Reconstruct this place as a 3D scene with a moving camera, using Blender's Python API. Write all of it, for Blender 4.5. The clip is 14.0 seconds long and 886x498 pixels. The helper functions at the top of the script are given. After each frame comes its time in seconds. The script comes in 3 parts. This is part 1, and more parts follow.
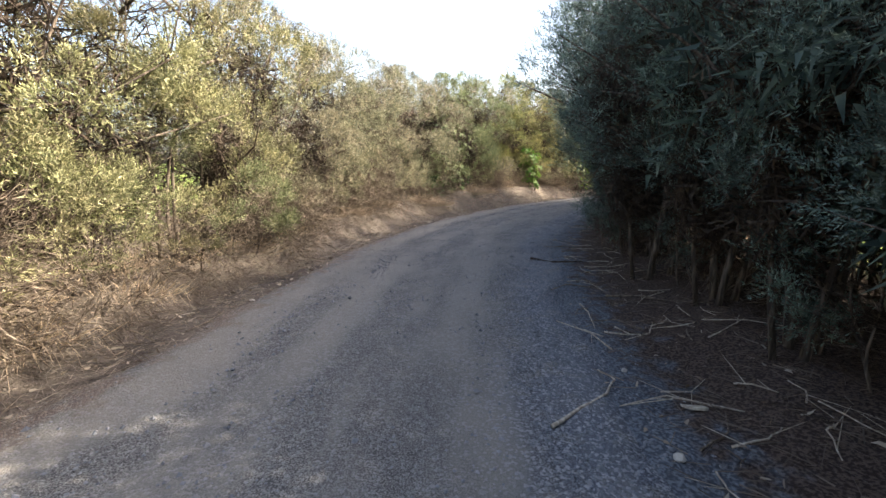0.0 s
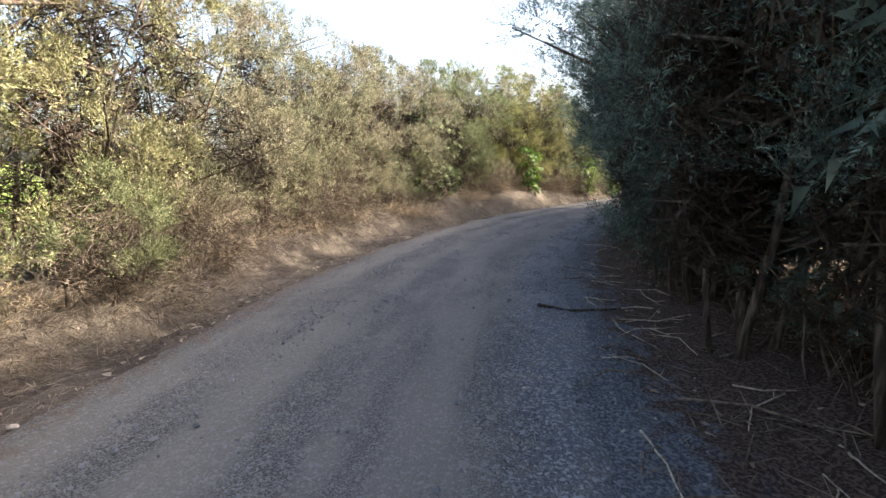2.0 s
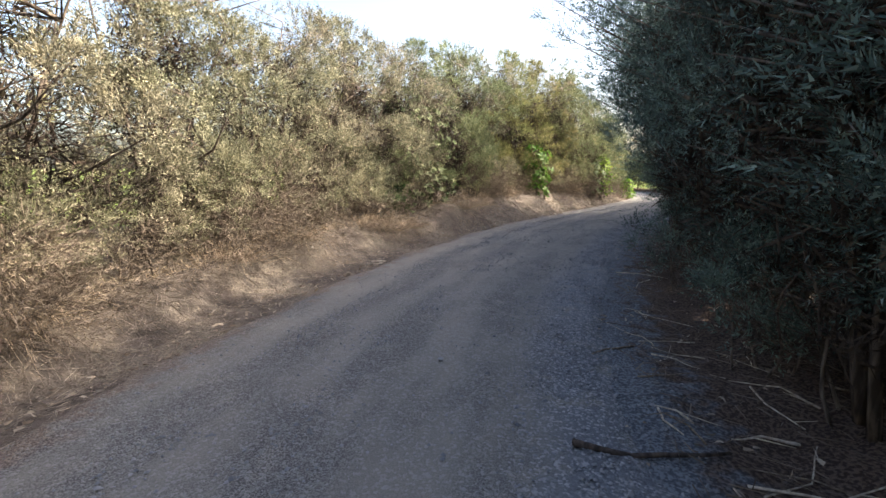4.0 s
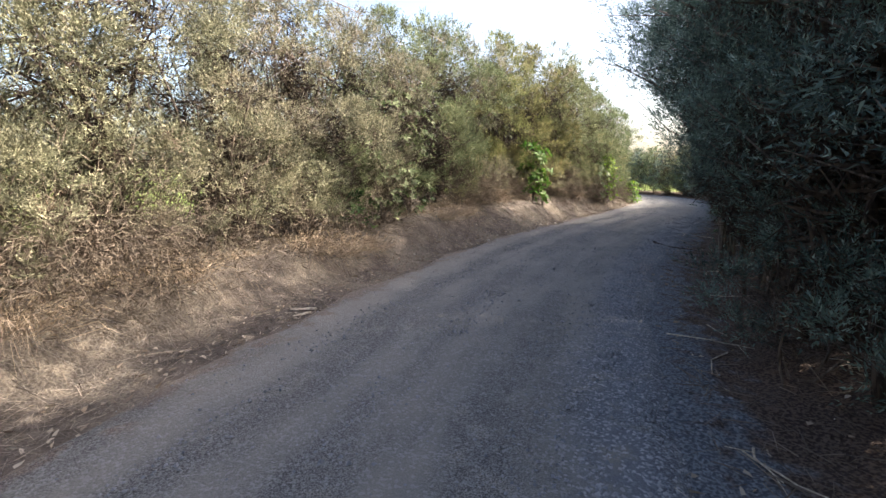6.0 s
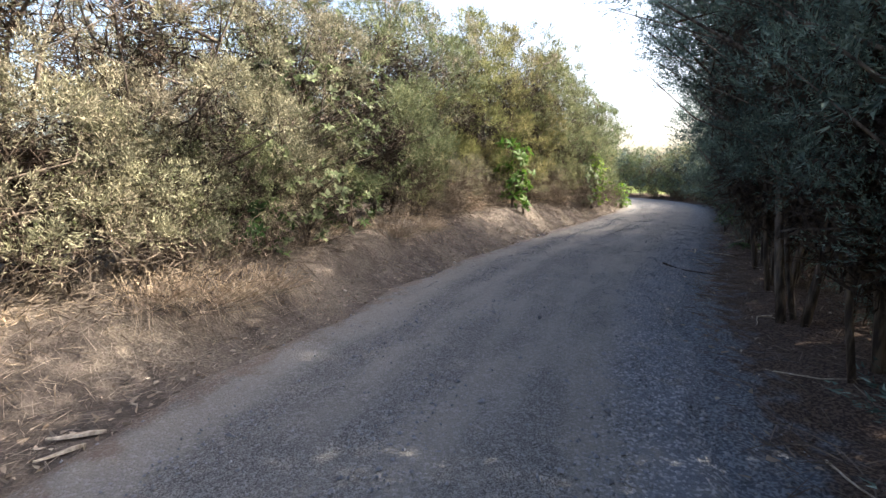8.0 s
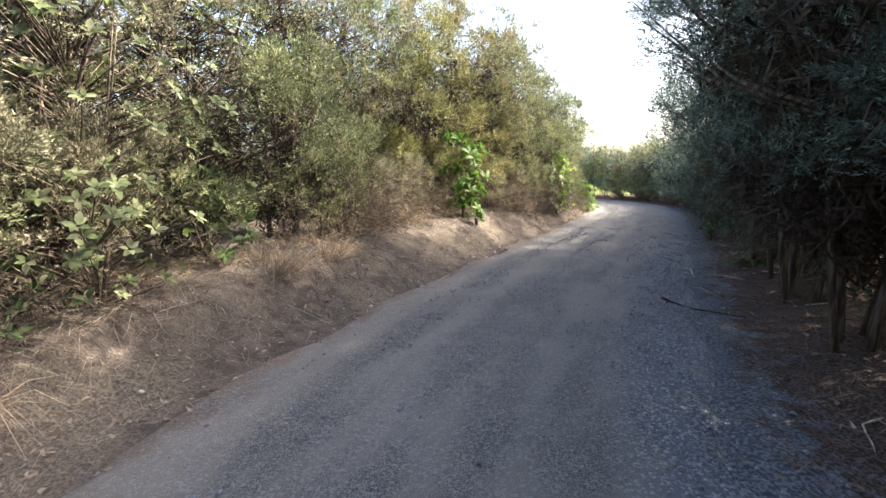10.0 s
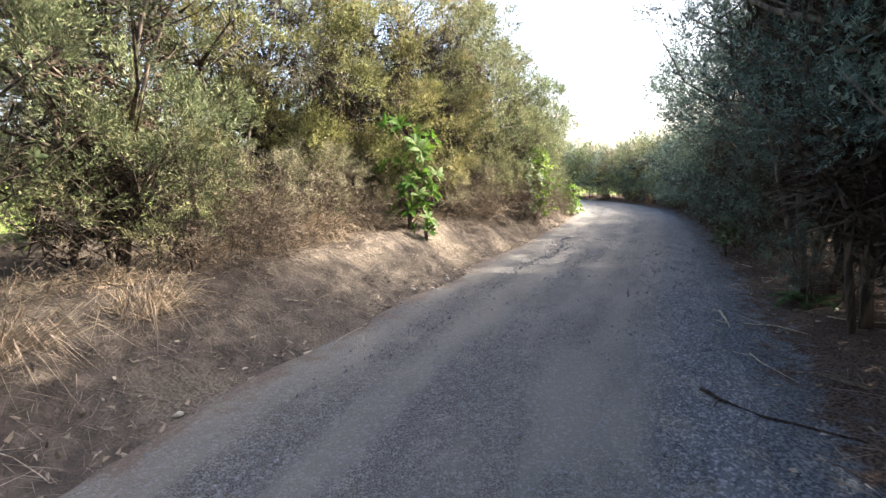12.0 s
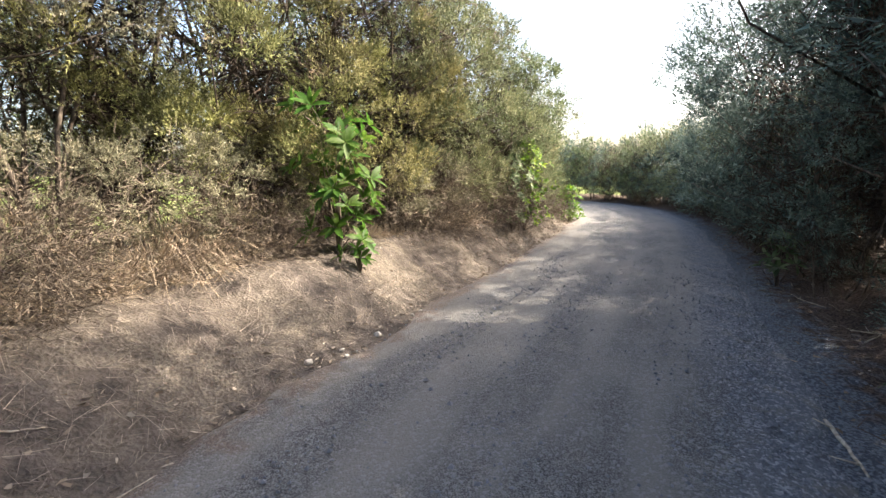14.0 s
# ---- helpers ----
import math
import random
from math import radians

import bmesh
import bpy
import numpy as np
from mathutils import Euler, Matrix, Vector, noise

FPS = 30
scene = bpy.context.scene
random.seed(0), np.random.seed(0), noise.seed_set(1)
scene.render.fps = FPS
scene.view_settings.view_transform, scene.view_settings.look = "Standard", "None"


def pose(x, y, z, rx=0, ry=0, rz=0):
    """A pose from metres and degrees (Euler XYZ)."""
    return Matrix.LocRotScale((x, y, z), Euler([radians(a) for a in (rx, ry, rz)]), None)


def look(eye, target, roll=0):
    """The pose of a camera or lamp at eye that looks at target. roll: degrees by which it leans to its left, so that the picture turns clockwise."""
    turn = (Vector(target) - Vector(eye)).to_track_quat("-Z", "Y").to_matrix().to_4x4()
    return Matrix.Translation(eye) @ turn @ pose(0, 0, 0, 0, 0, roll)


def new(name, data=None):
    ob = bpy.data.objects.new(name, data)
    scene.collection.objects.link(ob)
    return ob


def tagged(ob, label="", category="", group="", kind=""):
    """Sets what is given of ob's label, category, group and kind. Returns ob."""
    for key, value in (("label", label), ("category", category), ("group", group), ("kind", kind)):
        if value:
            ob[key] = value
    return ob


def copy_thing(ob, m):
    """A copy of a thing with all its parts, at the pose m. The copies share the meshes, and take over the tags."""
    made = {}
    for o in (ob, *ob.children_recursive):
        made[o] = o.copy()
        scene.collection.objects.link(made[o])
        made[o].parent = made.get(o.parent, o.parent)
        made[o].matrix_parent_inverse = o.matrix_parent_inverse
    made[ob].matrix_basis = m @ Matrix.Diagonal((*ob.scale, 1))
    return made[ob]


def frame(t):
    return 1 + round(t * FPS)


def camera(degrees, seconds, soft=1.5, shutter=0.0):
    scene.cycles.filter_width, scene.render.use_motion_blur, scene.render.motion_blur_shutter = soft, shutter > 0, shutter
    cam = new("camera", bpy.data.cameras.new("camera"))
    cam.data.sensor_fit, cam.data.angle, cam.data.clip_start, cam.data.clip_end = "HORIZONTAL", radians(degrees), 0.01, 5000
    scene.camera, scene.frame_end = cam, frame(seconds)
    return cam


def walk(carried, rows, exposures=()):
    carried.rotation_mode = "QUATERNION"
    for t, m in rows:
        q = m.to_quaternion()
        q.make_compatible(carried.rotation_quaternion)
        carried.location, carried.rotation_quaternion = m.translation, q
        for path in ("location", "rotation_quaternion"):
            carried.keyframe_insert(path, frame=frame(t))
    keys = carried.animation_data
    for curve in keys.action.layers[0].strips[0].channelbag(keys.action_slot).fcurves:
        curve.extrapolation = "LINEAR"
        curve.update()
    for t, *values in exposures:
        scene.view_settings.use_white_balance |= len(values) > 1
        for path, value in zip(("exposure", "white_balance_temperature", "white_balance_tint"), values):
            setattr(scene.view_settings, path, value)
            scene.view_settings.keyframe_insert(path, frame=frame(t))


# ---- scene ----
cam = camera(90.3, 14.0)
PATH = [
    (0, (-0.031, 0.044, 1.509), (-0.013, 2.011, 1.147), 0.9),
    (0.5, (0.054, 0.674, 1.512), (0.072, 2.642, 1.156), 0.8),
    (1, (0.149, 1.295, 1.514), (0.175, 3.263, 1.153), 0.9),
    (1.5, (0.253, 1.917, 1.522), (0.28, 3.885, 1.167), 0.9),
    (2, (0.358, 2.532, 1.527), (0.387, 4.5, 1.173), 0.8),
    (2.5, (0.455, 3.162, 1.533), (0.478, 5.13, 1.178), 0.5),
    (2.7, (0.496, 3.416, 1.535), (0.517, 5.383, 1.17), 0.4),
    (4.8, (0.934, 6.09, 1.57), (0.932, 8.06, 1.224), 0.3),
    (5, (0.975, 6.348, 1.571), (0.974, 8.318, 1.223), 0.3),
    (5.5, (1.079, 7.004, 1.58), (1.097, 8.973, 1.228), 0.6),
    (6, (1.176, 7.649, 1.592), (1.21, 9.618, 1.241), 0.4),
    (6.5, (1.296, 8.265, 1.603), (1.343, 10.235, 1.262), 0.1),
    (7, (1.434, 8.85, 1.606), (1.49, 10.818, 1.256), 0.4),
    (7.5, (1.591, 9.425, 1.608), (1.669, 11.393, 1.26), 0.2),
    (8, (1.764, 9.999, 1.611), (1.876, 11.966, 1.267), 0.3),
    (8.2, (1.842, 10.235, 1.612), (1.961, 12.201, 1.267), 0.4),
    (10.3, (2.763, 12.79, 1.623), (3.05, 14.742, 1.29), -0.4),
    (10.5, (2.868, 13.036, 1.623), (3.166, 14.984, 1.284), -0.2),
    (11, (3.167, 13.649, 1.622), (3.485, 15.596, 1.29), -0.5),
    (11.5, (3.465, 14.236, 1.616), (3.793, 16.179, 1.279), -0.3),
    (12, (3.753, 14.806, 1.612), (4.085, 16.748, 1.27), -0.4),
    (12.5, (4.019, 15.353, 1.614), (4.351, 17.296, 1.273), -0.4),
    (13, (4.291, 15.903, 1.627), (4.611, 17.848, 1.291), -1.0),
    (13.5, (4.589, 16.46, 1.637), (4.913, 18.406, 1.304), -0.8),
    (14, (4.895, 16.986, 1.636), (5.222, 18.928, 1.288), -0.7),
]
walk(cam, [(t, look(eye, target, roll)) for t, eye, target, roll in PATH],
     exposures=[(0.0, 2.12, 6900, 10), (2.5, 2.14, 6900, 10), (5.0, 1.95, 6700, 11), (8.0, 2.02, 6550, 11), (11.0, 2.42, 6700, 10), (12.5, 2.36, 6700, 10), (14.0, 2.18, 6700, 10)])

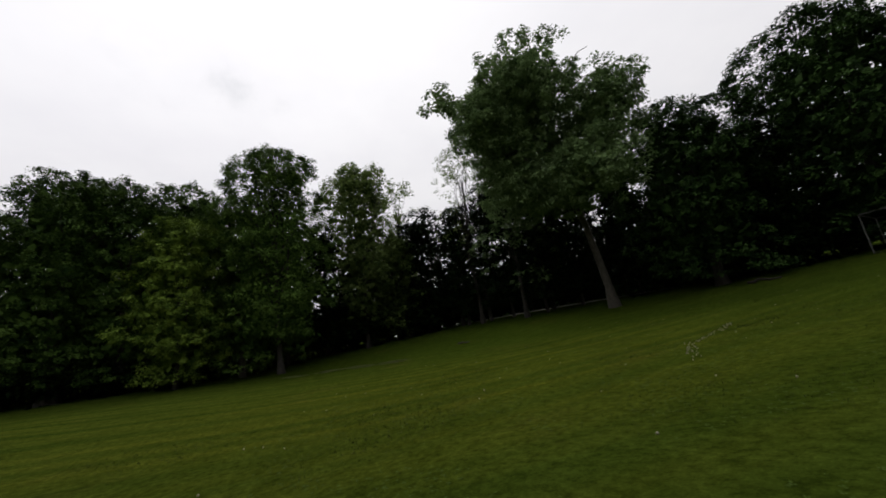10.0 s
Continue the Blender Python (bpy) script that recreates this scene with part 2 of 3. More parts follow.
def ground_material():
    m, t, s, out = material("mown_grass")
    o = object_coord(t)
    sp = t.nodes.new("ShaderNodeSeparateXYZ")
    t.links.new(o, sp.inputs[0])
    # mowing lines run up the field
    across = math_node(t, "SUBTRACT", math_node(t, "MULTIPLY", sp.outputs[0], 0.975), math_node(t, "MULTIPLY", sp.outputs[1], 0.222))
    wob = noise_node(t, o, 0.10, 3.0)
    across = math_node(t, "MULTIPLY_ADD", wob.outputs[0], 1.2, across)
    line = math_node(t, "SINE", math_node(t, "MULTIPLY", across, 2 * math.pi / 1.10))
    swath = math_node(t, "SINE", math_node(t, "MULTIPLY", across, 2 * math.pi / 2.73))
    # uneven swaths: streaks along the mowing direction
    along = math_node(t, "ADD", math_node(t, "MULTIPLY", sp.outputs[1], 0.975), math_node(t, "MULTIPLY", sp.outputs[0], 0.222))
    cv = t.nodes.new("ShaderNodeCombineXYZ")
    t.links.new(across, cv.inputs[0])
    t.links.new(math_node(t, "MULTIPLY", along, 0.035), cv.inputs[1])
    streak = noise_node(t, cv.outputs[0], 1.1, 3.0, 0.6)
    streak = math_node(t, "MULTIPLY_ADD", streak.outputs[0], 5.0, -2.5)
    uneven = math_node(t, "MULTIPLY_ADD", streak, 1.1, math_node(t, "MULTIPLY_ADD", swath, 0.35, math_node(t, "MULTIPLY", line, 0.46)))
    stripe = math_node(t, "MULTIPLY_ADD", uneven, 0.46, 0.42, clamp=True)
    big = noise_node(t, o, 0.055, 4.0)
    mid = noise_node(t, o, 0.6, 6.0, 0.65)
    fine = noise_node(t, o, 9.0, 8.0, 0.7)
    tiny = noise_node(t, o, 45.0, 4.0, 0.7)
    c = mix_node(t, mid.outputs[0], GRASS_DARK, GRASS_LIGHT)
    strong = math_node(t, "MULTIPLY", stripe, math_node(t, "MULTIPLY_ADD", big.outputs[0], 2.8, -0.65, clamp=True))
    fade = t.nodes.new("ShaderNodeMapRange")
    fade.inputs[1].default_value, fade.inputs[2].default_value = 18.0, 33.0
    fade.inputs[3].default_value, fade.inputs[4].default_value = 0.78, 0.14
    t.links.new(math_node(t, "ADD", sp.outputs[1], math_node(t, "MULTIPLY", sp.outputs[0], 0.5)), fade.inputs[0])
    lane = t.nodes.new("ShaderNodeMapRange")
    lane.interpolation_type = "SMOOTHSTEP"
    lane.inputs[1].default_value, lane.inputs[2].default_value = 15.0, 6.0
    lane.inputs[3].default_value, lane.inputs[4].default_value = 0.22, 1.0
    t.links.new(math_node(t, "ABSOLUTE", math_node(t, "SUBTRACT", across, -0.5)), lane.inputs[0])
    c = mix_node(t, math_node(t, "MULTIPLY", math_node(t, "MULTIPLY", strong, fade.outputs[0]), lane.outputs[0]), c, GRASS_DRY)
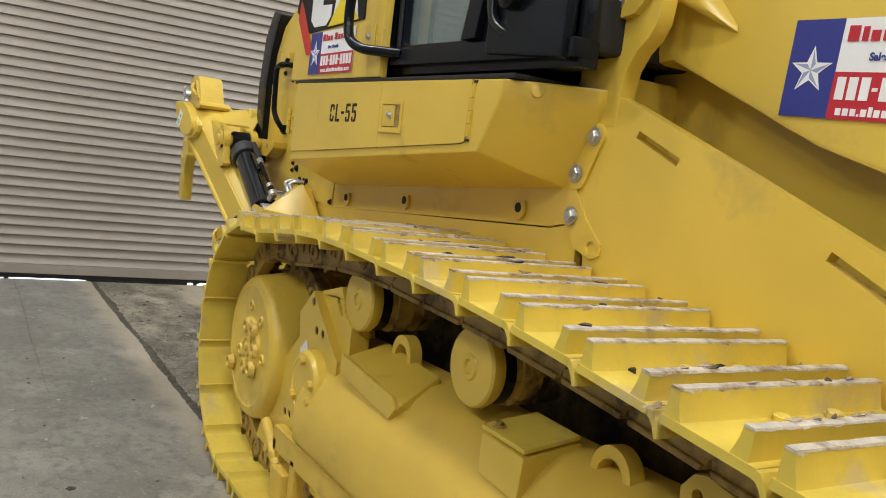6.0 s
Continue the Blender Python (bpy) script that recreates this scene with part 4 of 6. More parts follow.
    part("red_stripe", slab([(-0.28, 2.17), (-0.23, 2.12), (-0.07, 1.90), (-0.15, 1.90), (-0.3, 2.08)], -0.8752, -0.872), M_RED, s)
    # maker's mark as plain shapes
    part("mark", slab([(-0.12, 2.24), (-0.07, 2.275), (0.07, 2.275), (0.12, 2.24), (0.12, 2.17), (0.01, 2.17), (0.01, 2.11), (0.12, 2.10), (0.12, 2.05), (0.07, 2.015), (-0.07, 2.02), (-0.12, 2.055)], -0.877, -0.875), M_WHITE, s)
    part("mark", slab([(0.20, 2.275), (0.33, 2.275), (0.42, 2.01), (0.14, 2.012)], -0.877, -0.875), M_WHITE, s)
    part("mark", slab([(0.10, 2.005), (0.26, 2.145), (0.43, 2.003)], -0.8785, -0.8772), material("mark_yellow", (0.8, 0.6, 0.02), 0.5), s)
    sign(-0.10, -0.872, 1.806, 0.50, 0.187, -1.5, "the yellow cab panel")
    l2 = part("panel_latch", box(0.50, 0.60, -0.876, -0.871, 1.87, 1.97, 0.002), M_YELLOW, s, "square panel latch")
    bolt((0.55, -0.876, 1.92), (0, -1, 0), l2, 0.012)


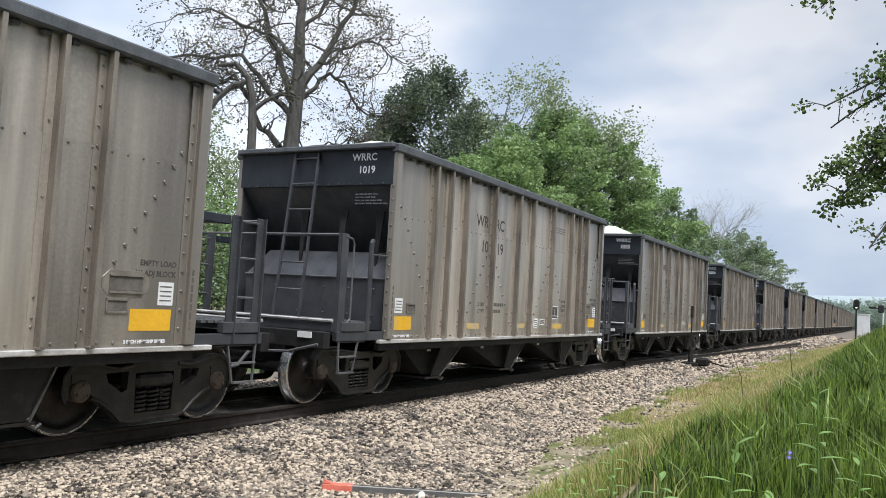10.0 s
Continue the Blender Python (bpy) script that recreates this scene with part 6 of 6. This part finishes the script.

========

### WRITTEN PROBLEM
Return, from the data, each line that has the word "roll" in it.

### REPLY
def look(eye, target, roll=0):
    """The pose of a camera or lamp at eye that looks at target. roll: degrees by which it leans to its left, so that the picture turns clockwise."""
    return Matrix.Translation(eye) @ turn @ pose(0, 0, 0, 0, 0, roll)
walk(cam, [(t, look(eye, target, roll)) for t, eye, target, roll in PATH],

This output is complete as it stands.